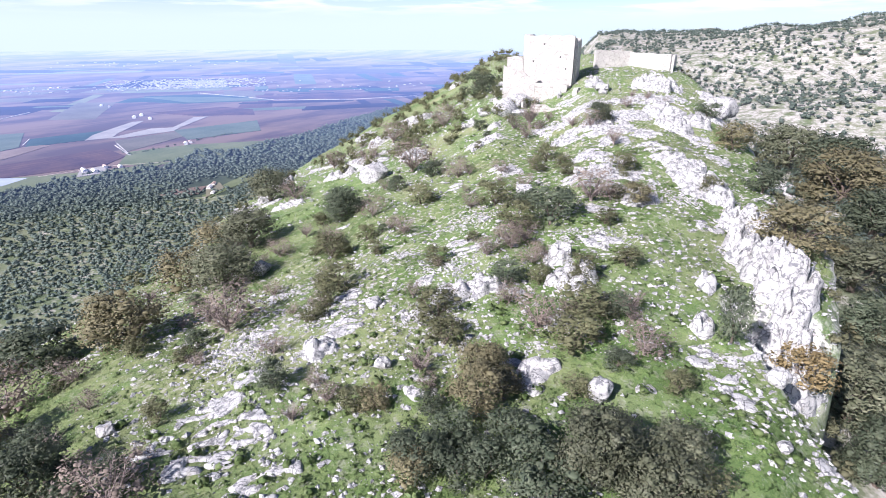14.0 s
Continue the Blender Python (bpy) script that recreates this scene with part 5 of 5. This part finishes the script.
def turf():
    """Grass tufts and low herbs over the hilltop."""
    rng = np.random.RandomState(8)
    tufts = []
    for k in range(5):
        base = rng.normal(size=(7, 2)) * 0.10
        tip = base + rng.normal(size=(7, 2)) * 0.30
        h = 0.25 + 0.4 * rng.rand(7)
        w = rng.normal(size=(7, 2))
        w /= np.linalg.norm(w, axis=1, keepdims=True) / 0.055
        v = np.zeros((7, 3, 3))
        v[:, 0, :2], v[:, 1, :2], v[:, 2, :2] = base - w, base + w, tip
        v[:, :2, 2], v[:, 2, 2] = -0.1, h
        up = np.zeros((21, 3)) + np.array([0, 0, 1.0]) + rng.normal(size=(7, 1, 3)).repeat(3, 1).reshape(21, 3) * 0.35
        tufts.append((v.reshape(-1, 3), np.arange(21).reshape(-1, 3), up / np.linalg.norm(up, axis=1, keepdims=True)))
    n = 150000
    r = 17 + 75 * rng.rand(n) ** 1.3
    a = np.radians(-33 + 222 * rng.rand(n))
    x, y = r * np.sin(a), r * np.cos(a)
    re = ring(np.degrees(a), RIM_AZ + RIM2_AZ, RIM_R + RIM2_R)
    ok = (r < re + 2) & (rng.rand(n) < 0.62 + 0.9 * fbm(x / 5, y / 5, 3))
    x, y, r = x[ok], y[ok], r[ok]
    s = (0.08 + 0.12 * rng.rand(len(x))) * (0.85 + r / 70)
    me = scatter_mesh("turf", tufts, x, y, land(x, y), s * 1.6, s, rng, [M["turf"]])
    tagged(new("turf", me), "short green and straw-coloured grass tufts", "grass", kind="stuff")


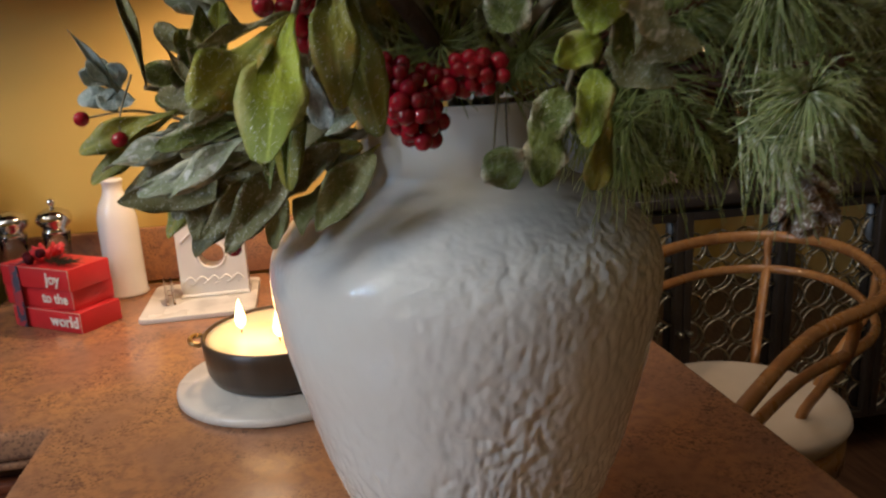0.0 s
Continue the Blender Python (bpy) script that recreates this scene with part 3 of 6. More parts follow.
bottle = thing("oil_bottle", "white glazed ceramic oil bottle with steel pourer", "bottle", pose(-0.328, 1.398, TOP))
part("body", lathe([(0.034, 0.0), (0.0365, 0.003), (0.0365, 0.006), (0.0345, 0.009), (0.0338, 0.05), (0.034, 0.125), (0.033, 0.145), (0.028, 0.166), (0.0195, 0.182), (0.0165, 0.192), (0.0165, 0.204), (0.0185, 0.206), (0.0185, 0.211), (0.015, 0.212)], 40), WHITE_CERAMIC, bottle)
part("pourer", tube(smooth_line([(0, 0, 0.2122), (0, 0, 0.225), (0.001, 0, 0.238), (0.010, -0.004, 0.249)], 5), 0.0048, 10, end=0.0028), CHROME, bottle, "steel pouring spout")
part("stopper", lathe([(0.008, 0.2122), (0.009, 0.216), (0.006, 0.222), (0.0052, 0.226)], 16), CHROME, bottle)

board = thing("serving_board", "white marble board lying flat on the worktop", "board", pose(-0.19, 1.30, TOP))
part("slab", slab(arc(0.085, 0.085, 0.012, 0, 90, 4) + arc(-0.075, 0.085, 0.012, 90, 180, 4) + arc(-0.075, -0.085, 0.012, 180, 270, 4) + arc(0.085, -0.085, 0.012, 270, 360, 4), 0.0, 0.009, 0.002), MARBLE, board)
holder = thing("ceramic_napkin_holder", "white embossed ceramic holder with a round hole, on the board", "napkin holder", pose(-0.163, 1.315, TOP + 0.0095))
sheet = bmesh.new()
half_w, tall, hole_r, hole_z, thick = 0.056, 0.128, 0.021, 0.073, 0.018
n = 40
front_in, front_out, back_in, back_out = [], [], [], []
for k in range(n):
    a = 2 * math.pi * k / n
    c, s = math.cos(a), math.sin(a)
    k_out = min((half_w / abs(c)) if abs(c) > 1e-6 else 9, ((tall - hole_z) if s > 0 else hole_z) / abs(s) if abs(s) > 1e-6 else 9)
    for y, ins, outs in ((-thick, front_in, front_out), (thick, back_in, back_out)):
        ins.append(sheet.verts.new((hole_r * c, y, hole_z + hole_r * s)))
        outs.append(sheet.verts.new((k_out * c, y, hole_z + k_out * s)))
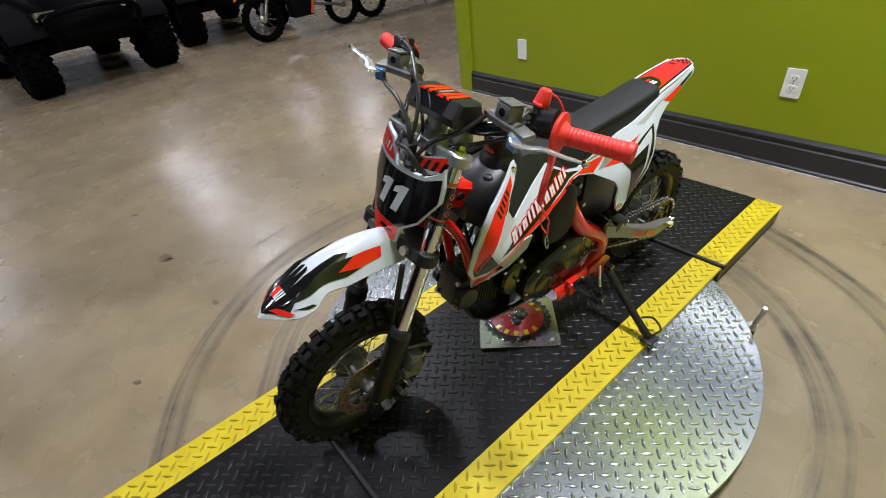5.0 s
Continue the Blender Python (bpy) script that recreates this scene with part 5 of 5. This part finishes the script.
# crank at the disc's edge
ca = radians(40.6)
crank = thing("crank_handle", pose(.605 * math.cos(ca), .605 * math.sin(ca), 0, 0, 0, 40.6), "zinc plated crank handle at the turntable's edge", "crank handle")
part("stub", tube(bmesh.new(), [(-.03, .022, .041), (.0, .022, .041), (.028, .022, .041)], .0085, 14, 3), M_STEEL, crank, smooth=True)
part("collar", cyl(bmesh.new(), (.010, .022, .041), (.018, .022, .041), .0120, n=20), M_STEEL, crank, smooth=True)
part("clevis", cyl(bmesh.new(), (.028, .022, .031), (.028, .022, .052), .0105, n=16), M_STEEL, crank)
part("handle", tube(bmesh.new(), [(.028, .022, .038), (.0285, .016, .066), (.029, .008, .095), (.029, .001, .130)], .0064, 14), M_STEEL, crank, smooth=True)
part("base_pad", box(bmesh.new(), .021, .035, .015, .029, 0, .033, .001), M_BLACKROD, crank)

# screws in the disc
for k, (x, y) in enumerate([(sx * x, y) for sx in (1, -1) for x, y in ((.330, -.486), (.332, -.251), (.330, -.015), (.330, .220), (.330, .455), (.529, -.253), (.580, -.014), (.529, .222))]):
    part("screw", lathe(bmesh.new(), [(.0001, .0032), (.003, .0030), (.0055, .0012), (.0058, 0)], 12, pose(x, y, DISC_Z)), M_CHROME, turntable, smooth=True)


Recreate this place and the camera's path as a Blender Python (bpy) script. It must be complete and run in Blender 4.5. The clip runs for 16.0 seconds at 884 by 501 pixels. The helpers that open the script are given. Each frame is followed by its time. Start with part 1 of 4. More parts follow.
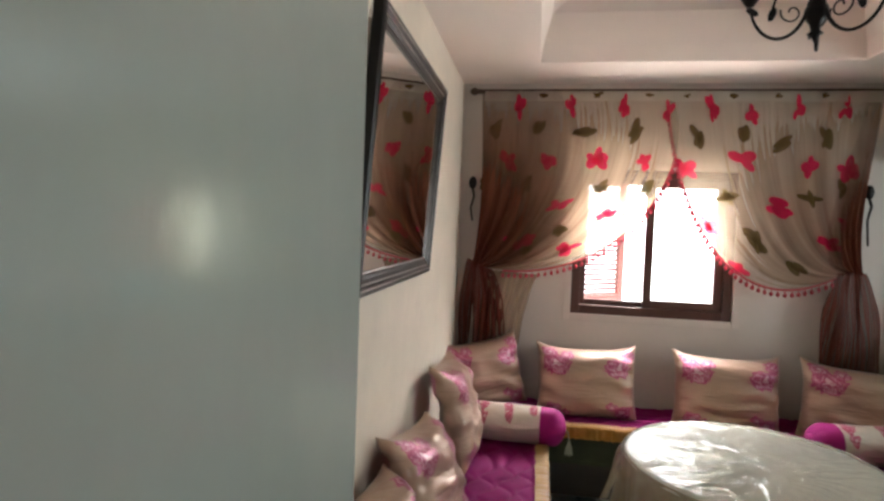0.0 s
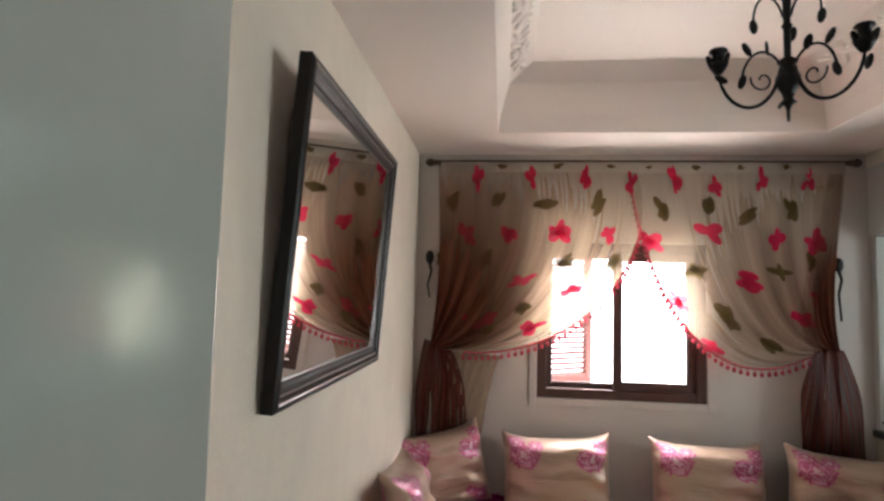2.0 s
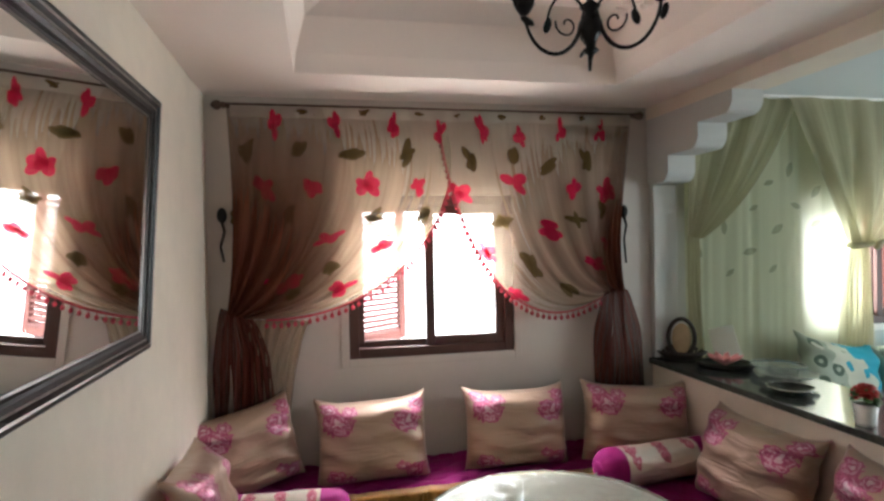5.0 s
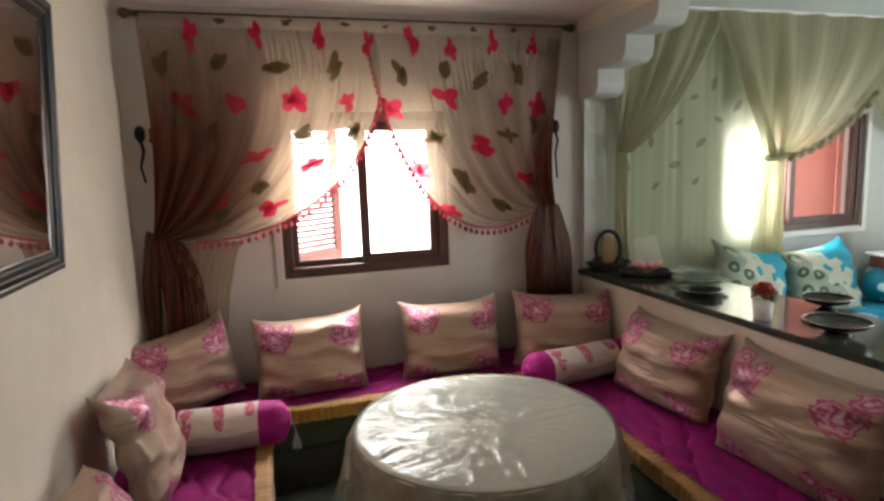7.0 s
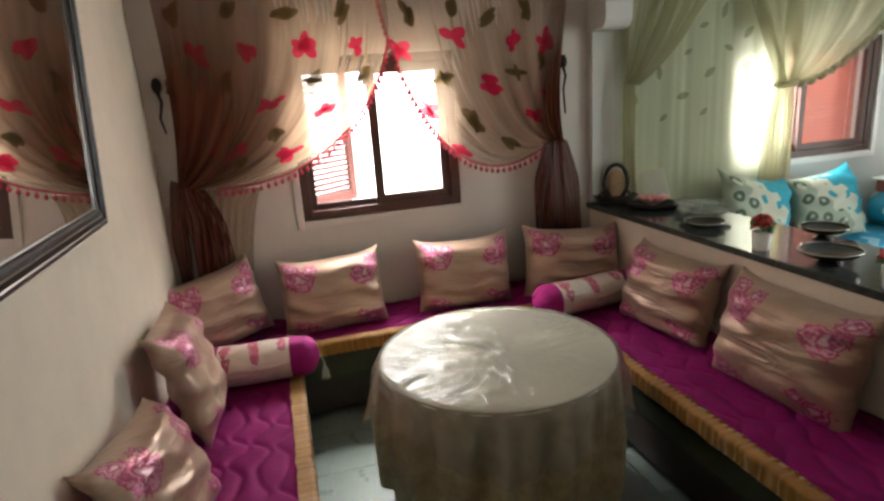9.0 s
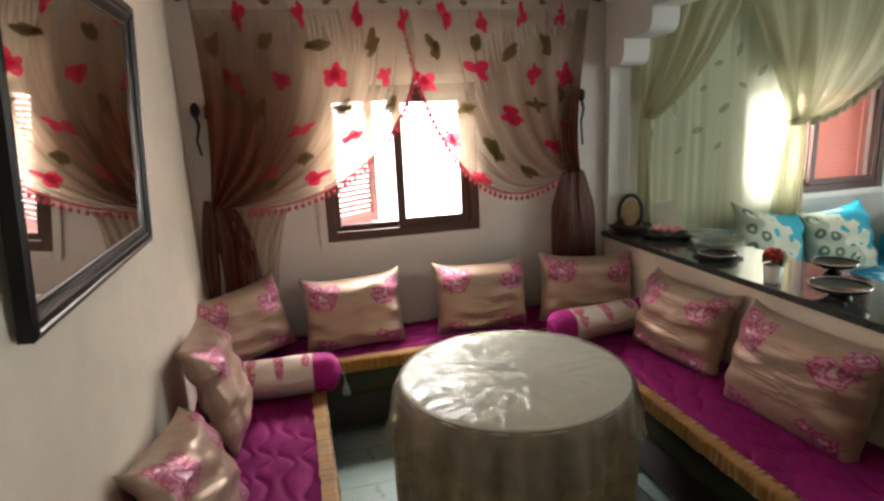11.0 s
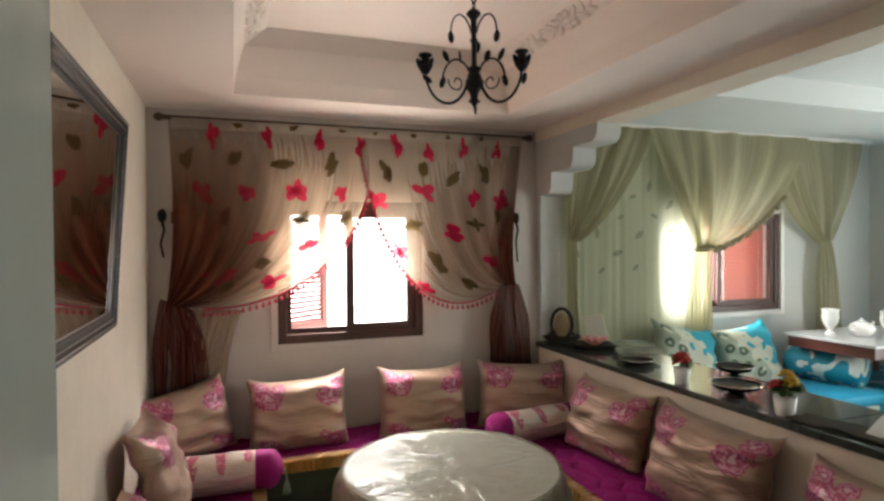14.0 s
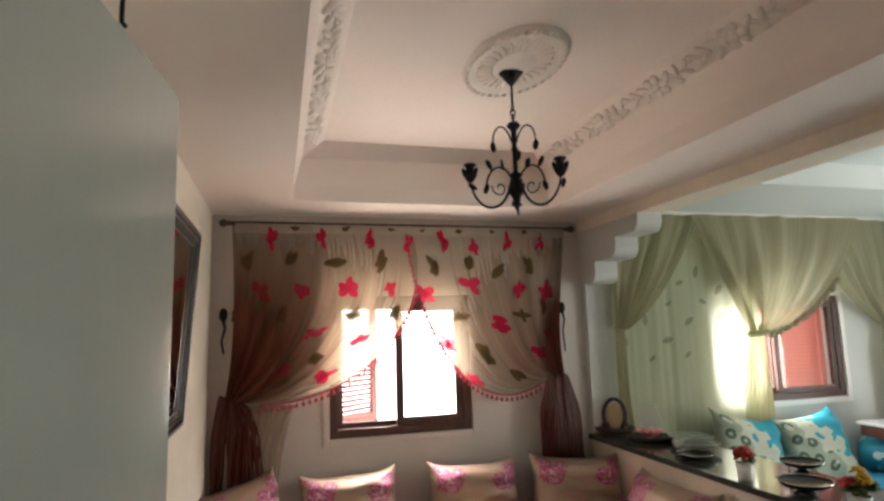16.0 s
++++++++
From the entries above, output every line exactly and omit any image.

14.0 s
Continue the Blender Python (bpy) script that recreates this scene with part 5 of 5. This part finishes the script.
def turf():
    """Grass tufts and low herbs over the hilltop."""
    rng = np.random.RandomState(8)
    tufts = []
    for k in range(5):
        base = rng.normal(size=(7, 2)) * 0.10
        tip = base + rng.normal(size=(7, 2)) * 0.30
        h = 0.25 + 0.4 * rng.rand(7)
        w = rng.normal(size=(7, 2))
        w /= np.linalg.norm(w, axis=1, keepdims=True) / 0.055
        v = np.zeros((7, 3, 3))
        v[:, 0, :2], v[:, 1, :2], v[:, 2, :2] = base - w, base + w, tip
        v[:, :2, 2], v[:, 2, 2] = -0.1, h
        up = np.zeros((21, 3)) + np.array([0, 0, 1.0]) + rng.normal(size=(7, 1, 3)).repeat(3, 1).reshape(21, 3) * 0.35
        tufts.append((v.reshape(-1, 3), np.arange(21).reshape(-1, 3), up / np.linalg.norm(up, axis=1, keepdims=True)))
    n = 150000
    r = 17 + 75 * rng.rand(n) ** 1.3
    a = np.radians(-33 + 222 * rng.rand(n))
    x, y = r * np.sin(a), r * np.cos(a)
    re = ring(np.degrees(a), RIM_AZ + RIM2_AZ, RIM_R + RIM2_R)
    ok = (r < re + 2) & (rng.rand(n) < 0.62 + 0.9 * fbm(x / 5, y / 5, 3))
    x, y, r = x[ok], y[ok], r[ok]
    s = (0.08 + 0.12 * rng.rand(len(x))) * (0.85 + r / 70)
    me = scatter_mesh("turf", tufts, x, y, land(x, y), s * 1.6, s, rng, [M["turf"]])
    tagged(new("turf", me), "short green and straw-coloured grass tufts", "grass", kind="stuff")


0.0 s
Continue the Blender Python (bpy) script that recreates this scene with part 3 of 6. More parts follow.
bottle = thing("oil_bottle", "white glazed ceramic oil bottle with steel pourer", "bottle", pose(-0.328, 1.398, TOP))
part("body", lathe([(0.034, 0.0), (0.0365, 0.003), (0.0365, 0.006), (0.0345, 0.009), (0.0338, 0.05), (0.034, 0.125), (0.033, 0.145), (0.028, 0.166), (0.0195, 0.182), (0.0165, 0.192), (0.0165, 0.204), (0.0185, 0.206), (0.0185, 0.211), (0.015, 0.212)], 40), WHITE_CERAMIC, bottle)
part("pourer", tube(smooth_line([(0, 0, 0.2122), (0, 0, 0.225), (0.001, 0, 0.238), (0.010, -0.004, 0.249)], 5), 0.0048, 10, end=0.0028), CHROME, bottle, "steel pouring spout")
part("stopper", lathe([(0.008, 0.2122), (0.009, 0.216), (0.006, 0.222), (0.0052, 0.226)], 16), CHROME, bottle)

board = thing("serving_board", "white marble board lying flat on the worktop", "board", pose(-0.19, 1.30, TOP))
part("slab", slab(arc(0.085, 0.085, 0.012, 0, 90, 4) + arc(-0.075, 0.085, 0.012, 90, 180, 4) + arc(-0.075, -0.085, 0.012, 180, 270, 4) + arc(0.085, -0.085, 0.012, 270, 360, 4), 0.0, 0.009, 0.002), MARBLE, board)
holder = thing("ceramic_napkin_holder", "white embossed ceramic holder with a round hole, on the board", "napkin holder", pose(-0.163, 1.315, TOP + 0.0095))
sheet = bmesh.new()
half_w, tall, hole_r, hole_z, thick = 0.056, 0.128, 0.021, 0.073, 0.018
n = 40
front_in, front_out, back_in, back_out = [], [], [], []
for k in range(n):
    a = 2 * math.pi * k / n
    c, s = math.cos(a), math.sin(a)
    k_out = min((half_w / abs(c)) if abs(c) > 1e-6 else 9, ((tall - hole_z) if s > 0 else hole_z) / abs(s) if abs(s) > 1e-6 else 9)
    for y, ins, outs in ((-thick, front_in, front_out), (thick, back_in, back_out)):
        ins.append(sheet.verts.new((hole_r * c, y, hole_z + hole_r * s)))
        outs.append(sheet.verts.new((k_out * c, y, hole_z + k_out * s)))
5.0 s
Continue the Blender Python (bpy) script that recreates this scene with part 5 of 5. This part finishes the script.
# crank at the disc's edge
ca = radians(40.6)
crank = thing("crank_handle", pose(.605 * math.cos(ca), .605 * math.sin(ca), 0, 0, 0, 40.6), "zinc plated crank handle at the turntable's edge", "crank handle")
part("stub", tube(bmesh.new(), [(-.03, .022, .041), (.0, .022, .041), (.028, .022, .041)], .0085, 14, 3), M_STEEL, crank, smooth=True)
part("collar", cyl(bmesh.new(), (.010, .022, .041), (.018, .022, .041), .0120, n=20), M_STEEL, crank, smooth=True)
part("clevis", cyl(bmesh.new(), (.028, .022, .031), (.028, .022, .052), .0105, n=16), M_STEEL, crank)
part("handle", tube(bmesh.new(), [(.028, .022, .038), (.0285, .016, .066), (.029, .008, .095), (.029, .001, .130)], .0064, 14), M_STEEL, crank, smooth=True)
part("base_pad", box(bmesh.new(), .021, .035, .015, .029, 0, .033, .001), M_BLACKROD, crank)

# screws in the disc
for k, (x, y) in enumerate([(sx * x, y) for sx in (1, -1) for x, y in ((.330, -.486), (.332, -.251), (.330, -.015), (.330, .220), (.330, .455), (.529, -.253), (.580, -.014), (.529, .222))]):
    part("screw", lathe(bmesh.new(), [(.0001, .0032), (.003, .0030), (.0055, .0012), (.0058, 0)], 12, pose(x, y, DISC_Z)), M_CHROME, turntable, smooth=True)


Recreate this place and the camera's path as a Blender Python (bpy) script. It must be complete and run in Blender 4.5. The clip runs for 16.0 seconds at 884 by 501 pixels. The helpers that open the script are given. Each frame is followed by its time. Start with part 1 of 4. More parts follow.
0.0 s
2.0 s
5.0 s
7.0 s
9.0 s
11.0 s
14.0 s
16.0 s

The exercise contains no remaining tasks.